● TASK REQUIREMENTS
Nothing in the data should change when you return it, but leave the pictures out.

● DATA LINES

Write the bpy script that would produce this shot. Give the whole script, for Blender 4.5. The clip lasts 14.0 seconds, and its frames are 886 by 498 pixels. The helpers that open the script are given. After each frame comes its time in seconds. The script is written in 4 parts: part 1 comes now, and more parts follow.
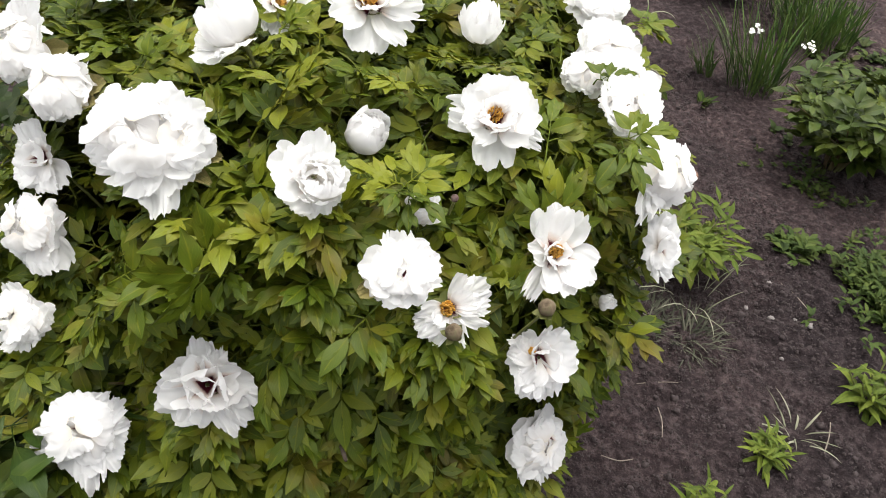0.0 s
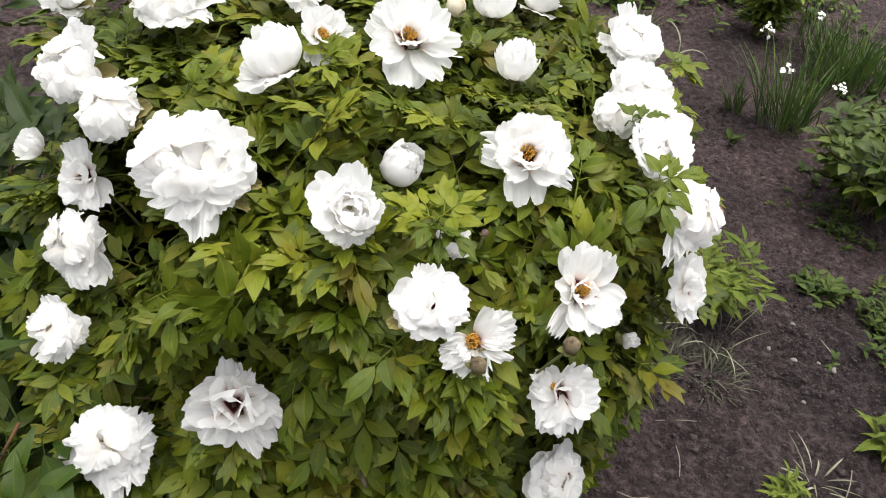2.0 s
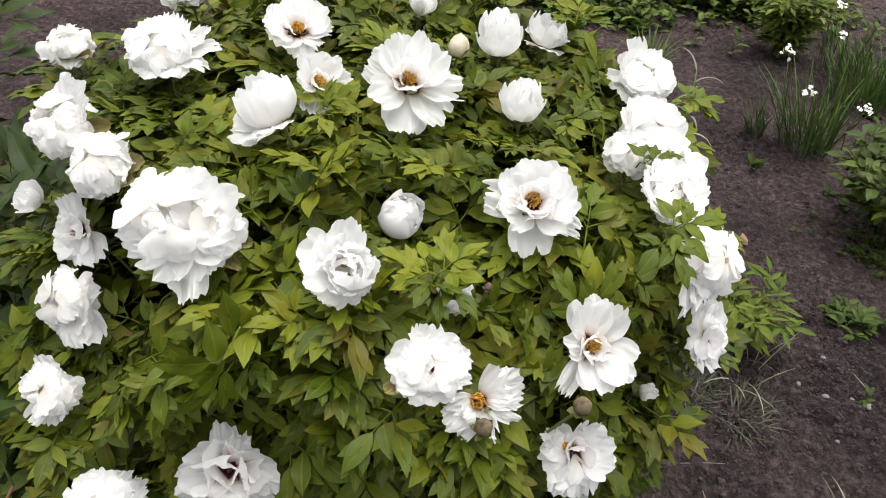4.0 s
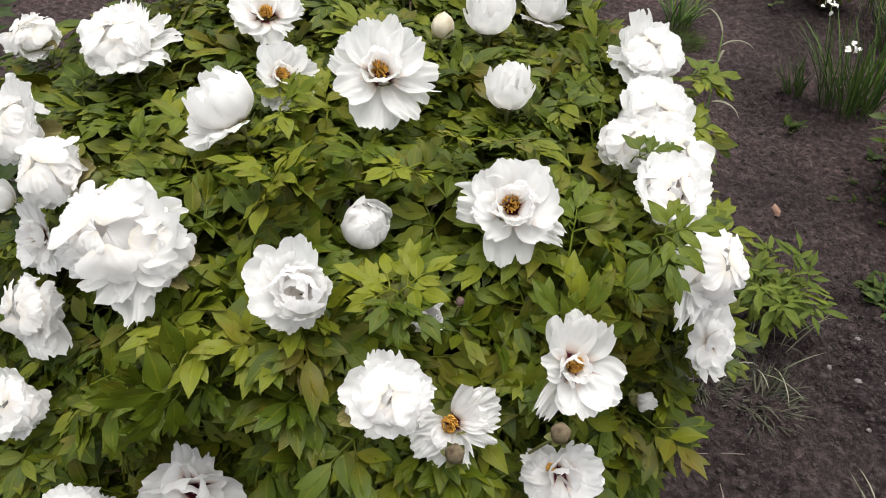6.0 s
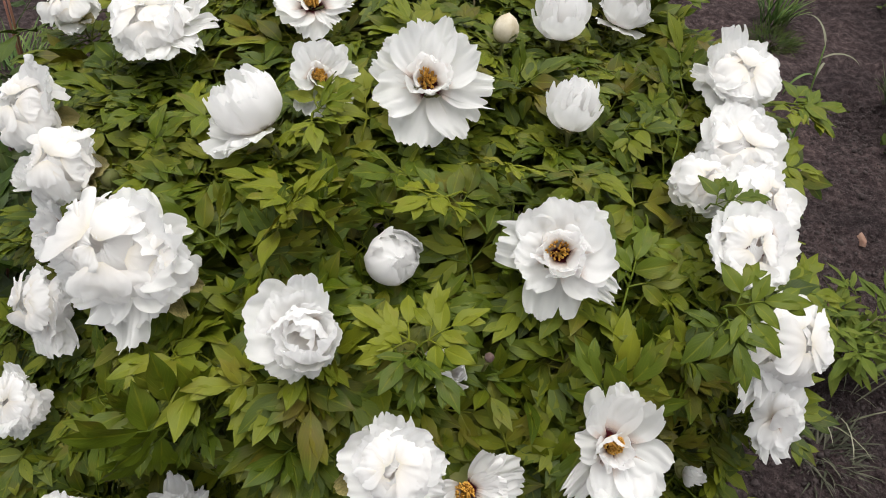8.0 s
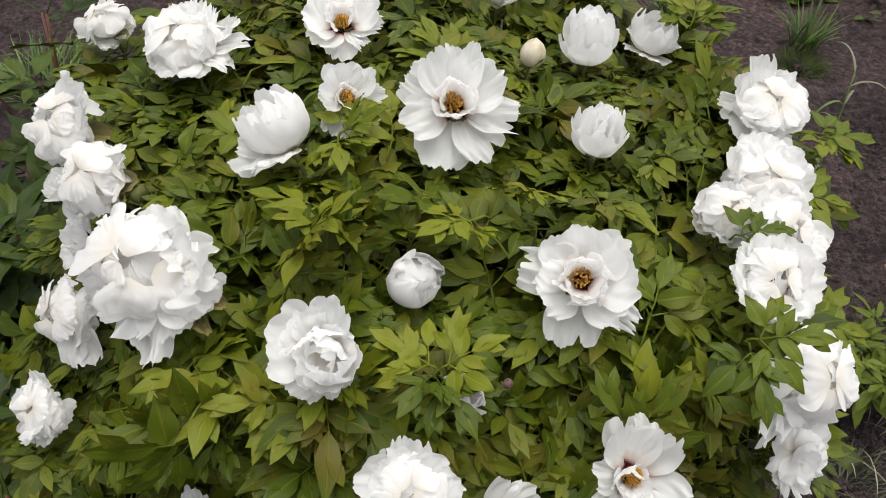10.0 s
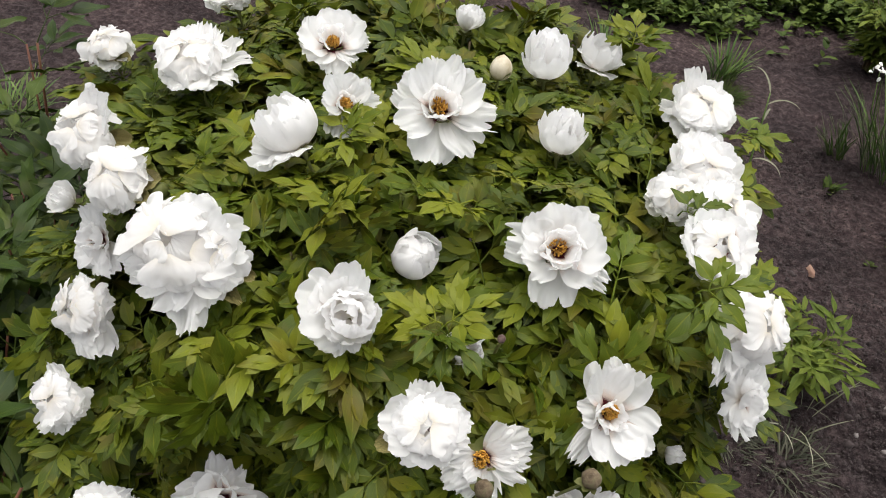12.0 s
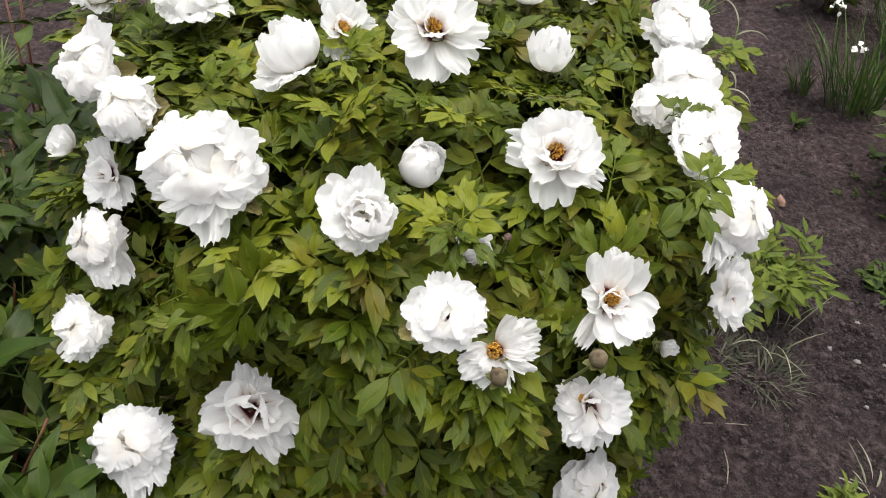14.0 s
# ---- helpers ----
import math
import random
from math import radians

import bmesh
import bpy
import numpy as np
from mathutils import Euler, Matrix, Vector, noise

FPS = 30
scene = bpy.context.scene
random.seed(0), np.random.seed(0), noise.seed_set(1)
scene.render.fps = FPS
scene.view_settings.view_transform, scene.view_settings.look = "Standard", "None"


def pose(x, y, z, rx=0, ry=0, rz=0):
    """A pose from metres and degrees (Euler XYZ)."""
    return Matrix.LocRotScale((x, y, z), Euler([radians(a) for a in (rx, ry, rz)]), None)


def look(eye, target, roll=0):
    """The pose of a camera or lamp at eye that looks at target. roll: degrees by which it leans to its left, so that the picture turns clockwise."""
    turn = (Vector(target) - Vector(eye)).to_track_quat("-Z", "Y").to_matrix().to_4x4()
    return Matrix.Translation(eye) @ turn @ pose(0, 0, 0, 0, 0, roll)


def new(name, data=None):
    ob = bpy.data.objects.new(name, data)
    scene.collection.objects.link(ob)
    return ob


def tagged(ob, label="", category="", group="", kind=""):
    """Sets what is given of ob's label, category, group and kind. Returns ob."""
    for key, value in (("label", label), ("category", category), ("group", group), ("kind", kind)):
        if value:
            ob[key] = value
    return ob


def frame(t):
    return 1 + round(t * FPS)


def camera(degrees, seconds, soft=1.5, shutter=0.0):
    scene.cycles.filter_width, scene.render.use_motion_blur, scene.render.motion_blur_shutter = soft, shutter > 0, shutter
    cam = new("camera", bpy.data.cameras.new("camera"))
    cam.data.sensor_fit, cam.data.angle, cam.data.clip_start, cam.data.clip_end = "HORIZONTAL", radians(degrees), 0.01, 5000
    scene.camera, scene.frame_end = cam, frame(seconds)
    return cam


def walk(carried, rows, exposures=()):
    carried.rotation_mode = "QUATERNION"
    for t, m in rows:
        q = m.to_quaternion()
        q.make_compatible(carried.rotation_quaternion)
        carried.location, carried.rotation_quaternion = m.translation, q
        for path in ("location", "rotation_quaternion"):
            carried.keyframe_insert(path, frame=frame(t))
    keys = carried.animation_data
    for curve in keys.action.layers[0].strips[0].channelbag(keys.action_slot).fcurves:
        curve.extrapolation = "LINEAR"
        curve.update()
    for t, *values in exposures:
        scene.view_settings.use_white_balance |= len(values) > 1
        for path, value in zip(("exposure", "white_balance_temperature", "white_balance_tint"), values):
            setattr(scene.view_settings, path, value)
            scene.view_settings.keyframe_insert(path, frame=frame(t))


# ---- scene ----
cam = camera(64.3, 14.0, soft=1.0)
PATH = [
    (0, (0.374, 0.137, 1.72), (0.126, 1.575, 0.352), 8.1),
    (0.5, (0.364, 0.114, 1.753), (0.026, 1.531, 0.383), 6.4),
    (1, (0.362, 0.097, 1.733), (0.037, 1.533, 0.38), 7.7),
    (1.5, (0.359, 0.102, 1.742), (0.025, 1.541, 0.394), 8.7),
    (2, (0.357, 0.131, 1.745), (0.041, 1.59, 0.414), 9.0),
    (2.5, (0.36, 0.149, 1.742), (-0.024, 1.606, 0.427), 8.2),
    (3, (0.348, 0.176, 1.749), (-0.123, 1.627, 0.456), 8.3),
    (3.5, (0.354, 0.199, 1.761), (-0.098, 1.668, 0.481), 6.7),
    (4, (0.366, 0.209, 1.751), (-0.03, 1.684, 0.46), 6.2),
    (4.2, (0.368, 0.215, 1.757), (-0.019, 1.692, 0.465), 6.1),
    (6.3, (0.426, 0.382, 1.757), (-0.077, 1.7, 0.339), 1.8),
    (6.5, (0.427, 0.4, 1.764), (-0.102, 1.684, 0.325), 1.6),
    (7, (0.414, 0.444, 1.748), (-0.116, 1.683, 0.27), 2.5),
    (7.5, (0.406, 0.478, 1.745), (-0.184, 1.742, 0.312), 3.1),
    (8, (0.39, 0.503, 1.738), (-0.201, 1.743, 0.285), 3.7),
    (8.2, (0.39, 0.514, 1.734), (-0.21, 1.754, 0.284), 3.3),
    (10.3, (0.383, 0.504, 1.752), (-0.281, 1.746, 0.332), 4.0),
    (10.5, (0.384, 0.494, 1.753), (-0.258, 1.757, 0.342), 5.5),
    (11, (0.375, 0.478, 1.75), (-0.19, 1.788, 0.348), 7.6),
    (11.5, (0.39, 0.414, 1.766), (-0.193, 1.755, 0.402), 5.9),
    (12, (0.391, 0.33, 1.778), (-0.159, 1.714, 0.443), 6.0),
    (12.5, (0.392, 0.249, 1.762), (-0.078, 1.628, 0.392), 5.5),
    (13, (0.391, 0.203, 1.752), (-0.02, 1.572, 0.354), 5.7),
    (13.5, (0.4, 0.2, 1.738), (-0.017, 1.533, 0.306), 5.3),
    (14, (0.39, 0.21, 1.741), (-0.063, 1.58, 0.355), 5.3),
]
walk(cam, [(t, look(eye, target, roll)) for t, eye, target, roll in PATH], exposures=[(0, 1.43), (2, 1.40), (3, 1.31), (6.5, 1.03), (8, 0.85), (10.5, 0.82), (11.5, 0.90), (13, 1.14), (14, 1.24)])

# ---- world, light and exposure ----
world = bpy.data.worlds.new("overcast_sky")
scene.world = world
world.use_nodes = True
wn, wl = world.node_tree.nodes, world.node_tree.links
sky = wn.new("ShaderNodeTexSky")
sky.sky_type, sky.sun_disc = "NISHITA", False
sky.sun_elevation, sky.sun_rotation = radians(80), radians(5)
sky.air_density, sky.dust_density = 1.0, 4.0
grey = wn.new("ShaderNodeHueSaturation")
grey.inputs["Saturation"].default_value = 0.16
wl.new(sky.outputs[0], grey.inputs["Color"])
wl.new(grey.outputs[0], wn["Background"].inputs[0])
wn["Background"].inputs[1].default_value = 0.105
sun = new("sun", bpy.data.lights.new("sun", "SUN"))
sun.data.energy, sun.data.angle, sun.data.color = 1.35, radians(70), (1.0, 0.965, 0.90)
sun.matrix_world = look((0.1, 1.45, 4.0), (0, 1.2, 0.4))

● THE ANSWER
Write the bpy script that would produce this shot. Give the whole script, for Blender 4.5. The clip lasts 14.0 seconds, and its frames are 886 by 498 pixels. The helpers that open the script are given. After each frame comes its time in seconds. The script is written in 4 parts: part 1 comes now, and more parts follow.
0.0 s
2.0 s
4.0 s
6.0 s
8.0 s
10.0 s
12.0 s
14.0 s
# ---- helpers ----
import math
import random
from math import radians

import bmesh
import bpy
import numpy as np
from mathutils import Euler, Matrix, Vector, noise

FPS = 30
scene = bpy.context.scene
random.seed(0), np.random.seed(0), noise.seed_set(1)
scene.render.fps = FPS
scene.view_settings.view_transform, scene.view_settings.look = "Standard", "None"


def pose(x, y, z, rx=0, ry=0, rz=0):
    """A pose from metres and degrees (Euler XYZ)."""
    return Matrix.LocRotScale((x, y, z), Euler([radians(a) for a in (rx, ry, rz)]), None)


def look(eye, target, roll=0):
    """The pose of a camera or lamp at eye that looks at target. roll: degrees by which it leans to its left, so that the picture turns clockwise."""
    turn = (Vector(target) - Vector(eye)).to_track_quat("-Z", "Y").to_matrix().to_4x4()
    return Matrix.Translation(eye) @ turn @ pose(0, 0, 0, 0, 0, roll)


def new(name, data=None):
    ob = bpy.data.objects.new(name, data)
    scene.collection.objects.link(ob)
    return ob


def tagged(ob, label="", category="", group="", kind=""):
    """Sets what is given of ob's label, category, group and kind. Returns ob."""
    for key, value in (("label", label), ("category", category), ("group", group), ("kind", kind)):
        if value:
            ob[key] = value
    return ob


def frame(t):
    return 1 + round(t * FPS)


def camera(degrees, seconds, soft=1.5, shutter=0.0):
    scene.cycles.filter_width, scene.render.use_motion_blur, scene.render.motion_blur_shutter = soft, shutter > 0, shutter
    cam = new("camera", bpy.data.cameras.new("camera"))
    cam.data.sensor_fit, cam.data.angle, cam.data.clip_start, cam.data.clip_end = "HORIZONTAL", radians(degrees), 0.01, 5000
    scene.camera, scene.frame_end = cam, frame(seconds)
    return cam


def walk(carried, rows, exposures=()):
    carried.rotation_mode = "QUATERNION"
    for t, m in rows:
        q = m.to_quaternion()
        q.make_compatible(carried.rotation_quaternion)
        carried.location, carried.rotation_quaternion = m.translation, q
        for path in ("location", "rotation_quaternion"):
            carried.keyframe_insert(path, frame=frame(t))
    keys = carried.animation_data
    for curve in keys.action.layers[0].strips[0].channelbag(keys.action_slot).fcurves:
        curve.extrapolation = "LINEAR"
        curve.update()
    for t, *values in exposures:
        scene.view_settings.use_white_balance |= len(values) > 1
        for path, value in zip(("exposure", "white_balance_temperature", "white_balance_tint"), values):
            setattr(scene.view_settings, path, value)
            scene.view_settings.keyframe_insert(path, frame=frame(t))


# ---- scene ----
cam = camera(64.3, 14.0, soft=1.0)
PATH = [
    (0, (0.374, 0.137, 1.72), (0.126, 1.575, 0.352), 8.1),
    (0.5, (0.364, 0.114, 1.753), (0.026, 1.531, 0.383), 6.4),
    (1, (0.362, 0.097, 1.733), (0.037, 1.533, 0.38), 7.7),
    (1.5, (0.359, 0.102, 1.742), (0.025, 1.541, 0.394), 8.7),
    (2, (0.357, 0.131, 1.745), (0.041, 1.59, 0.414), 9.0),
    (2.5, (0.36, 0.149, 1.742), (-0.024, 1.606, 0.427), 8.2),
    (3, (0.348, 0.176, 1.749), (-0.123, 1.627, 0.456), 8.3),
    (3.5, (0.354, 0.199, 1.761), (-0.098, 1.668, 0.481), 6.7),
    (4, (0.366, 0.209, 1.751), (-0.03, 1.684, 0.46), 6.2),
    (4.2, (0.368, 0.215, 1.757), (-0.019, 1.692, 0.465), 6.1),
    (6.3, (0.426, 0.382, 1.757), (-0.077, 1.7, 0.339), 1.8),
    (6.5, (0.427, 0.4, 1.764), (-0.102, 1.684, 0.325), 1.6),
    (7, (0.414, 0.444, 1.748), (-0.116, 1.683, 0.27), 2.5),
    (7.5, (0.406, 0.478, 1.745), (-0.184, 1.742, 0.312), 3.1),
    (8, (0.39, 0.503, 1.738), (-0.201, 1.743, 0.285), 3.7),
    (8.2, (0.39, 0.514, 1.734), (-0.21, 1.754, 0.284), 3.3),
    (10.3, (0.383, 0.504, 1.752), (-0.281, 1.746, 0.332), 4.0),
    (10.5, (0.384, 0.494, 1.753), (-0.258, 1.757, 0.342), 5.5),
    (11, (0.375, 0.478, 1.75), (-0.19, 1.788, 0.348), 7.6),
    (11.5, (0.39, 0.414, 1.766), (-0.193, 1.755, 0.402), 5.9),
    (12, (0.391, 0.33, 1.778), (-0.159, 1.714, 0.443), 6.0),
    (12.5, (0.392, 0.249, 1.762), (-0.078, 1.628, 0.392), 5.5),
    (13, (0.391, 0.203, 1.752), (-0.02, 1.572, 0.354), 5.7),
    (13.5, (0.4, 0.2, 1.738), (-0.017, 1.533, 0.306), 5.3),
    (14, (0.39, 0.21, 1.741), (-0.063, 1.58, 0.355), 5.3),
]
walk(cam, [(t, look(eye, target, roll)) for t, eye, target, roll in PATH], exposures=[(0, 1.43), (2, 1.40), (3, 1.31), (6.5, 1.03), (8, 0.85), (10.5, 0.82), (11.5, 0.90), (13, 1.14), (14, 1.24)])

# ---- world, light and exposure ----
world = bpy.data.worlds.new("overcast_sky")
scene.world = world
world.use_nodes = True
wn, wl = world.node_tree.nodes, world.node_tree.links
sky = wn.new("ShaderNodeTexSky")
sky.sky_type, sky.sun_disc = "NISHITA", False
sky.sun_elevation, sky.sun_rotation = radians(80), radians(5)
sky.air_density, sky.dust_density = 1.0, 4.0
grey = wn.new("ShaderNodeHueSaturation")
grey.inputs["Saturation"].default_value = 0.16
wl.new(sky.outputs[0], grey.inputs["Color"])
wl.new(grey.outputs[0], wn["Background"].inputs[0])
wn["Background"].inputs[1].default_value = 0.105
sun = new("sun", bpy.data.lights.new("sun", "SUN"))
sun.data.energy, sun.data.angle, sun.data.color = 1.35, radians(70), (1.0, 0.965, 0.90)
sun.matrix_world = look((0.1, 1.45, 4.0), (0, 1.2, 0.4))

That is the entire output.